DIRECTIONS FOR THIS TASK =>
Check every line of the data below for the string "with", and copy the ones that hold it.

======== MATERIAL SUPPLIED ========

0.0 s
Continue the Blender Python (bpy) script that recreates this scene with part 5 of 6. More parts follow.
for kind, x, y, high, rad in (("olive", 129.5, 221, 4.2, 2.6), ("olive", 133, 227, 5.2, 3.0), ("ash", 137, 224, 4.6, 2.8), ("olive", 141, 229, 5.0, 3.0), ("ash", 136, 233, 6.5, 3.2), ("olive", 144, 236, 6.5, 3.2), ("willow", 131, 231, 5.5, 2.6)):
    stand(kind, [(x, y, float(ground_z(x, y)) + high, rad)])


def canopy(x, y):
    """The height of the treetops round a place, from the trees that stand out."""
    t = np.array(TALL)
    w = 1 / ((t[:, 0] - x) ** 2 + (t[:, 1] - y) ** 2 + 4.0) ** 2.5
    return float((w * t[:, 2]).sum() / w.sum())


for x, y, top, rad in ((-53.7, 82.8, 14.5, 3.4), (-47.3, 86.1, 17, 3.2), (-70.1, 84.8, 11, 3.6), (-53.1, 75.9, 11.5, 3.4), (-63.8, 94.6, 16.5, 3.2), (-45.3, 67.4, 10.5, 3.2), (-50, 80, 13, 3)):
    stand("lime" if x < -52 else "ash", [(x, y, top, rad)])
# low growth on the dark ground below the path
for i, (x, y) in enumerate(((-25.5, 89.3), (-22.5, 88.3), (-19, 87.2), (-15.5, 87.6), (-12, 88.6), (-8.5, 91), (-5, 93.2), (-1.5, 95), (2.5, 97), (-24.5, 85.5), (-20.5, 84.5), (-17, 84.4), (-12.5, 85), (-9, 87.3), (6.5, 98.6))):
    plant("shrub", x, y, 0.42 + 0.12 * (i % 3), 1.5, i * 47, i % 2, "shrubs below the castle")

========
======== MATERIAL SUPPLIED ========

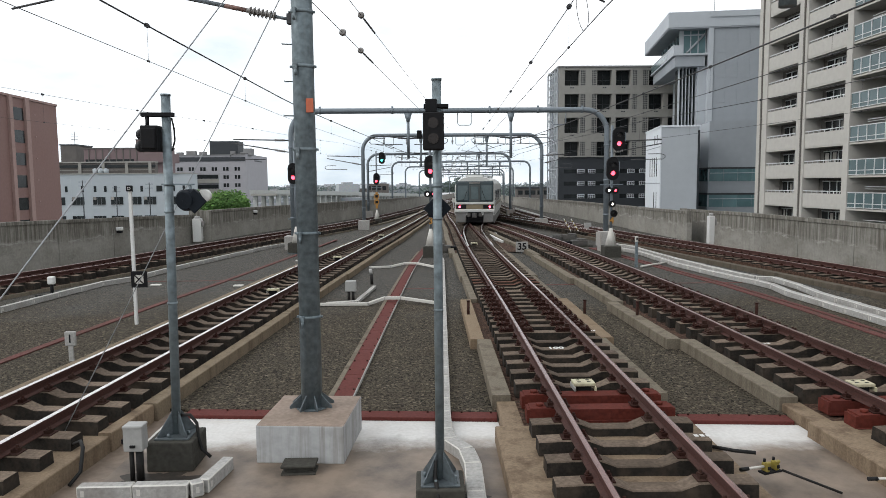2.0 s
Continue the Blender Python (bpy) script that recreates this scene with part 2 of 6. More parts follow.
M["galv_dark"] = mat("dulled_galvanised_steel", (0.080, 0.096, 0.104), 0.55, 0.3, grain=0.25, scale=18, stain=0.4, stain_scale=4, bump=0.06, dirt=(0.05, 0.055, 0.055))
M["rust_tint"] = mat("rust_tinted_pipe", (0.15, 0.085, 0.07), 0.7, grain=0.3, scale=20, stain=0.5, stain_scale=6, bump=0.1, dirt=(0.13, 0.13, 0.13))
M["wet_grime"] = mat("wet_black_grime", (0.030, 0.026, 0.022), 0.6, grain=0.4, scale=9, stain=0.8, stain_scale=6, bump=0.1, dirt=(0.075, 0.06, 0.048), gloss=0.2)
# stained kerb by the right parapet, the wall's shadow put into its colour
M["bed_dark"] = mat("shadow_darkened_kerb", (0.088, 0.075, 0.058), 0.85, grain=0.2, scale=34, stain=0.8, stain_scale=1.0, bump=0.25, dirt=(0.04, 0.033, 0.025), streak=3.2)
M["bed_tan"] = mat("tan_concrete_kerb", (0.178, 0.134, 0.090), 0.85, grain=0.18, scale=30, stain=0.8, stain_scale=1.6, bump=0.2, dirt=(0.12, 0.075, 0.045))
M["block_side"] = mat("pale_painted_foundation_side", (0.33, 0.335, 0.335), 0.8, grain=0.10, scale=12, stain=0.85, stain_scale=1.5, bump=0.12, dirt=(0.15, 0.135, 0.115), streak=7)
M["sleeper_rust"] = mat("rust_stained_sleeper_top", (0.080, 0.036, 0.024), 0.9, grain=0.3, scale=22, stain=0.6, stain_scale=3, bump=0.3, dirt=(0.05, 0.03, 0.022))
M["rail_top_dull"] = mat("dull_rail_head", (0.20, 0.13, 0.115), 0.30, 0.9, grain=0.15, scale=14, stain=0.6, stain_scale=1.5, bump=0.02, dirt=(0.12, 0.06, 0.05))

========

TASK ANSWER =>
Continue the Blender Python (bpy) script that recreates this scene with part 5 of 6. More parts follow.
Continue the Blender Python (bpy) script that recreates this scene with part 2 of 6. More parts follow.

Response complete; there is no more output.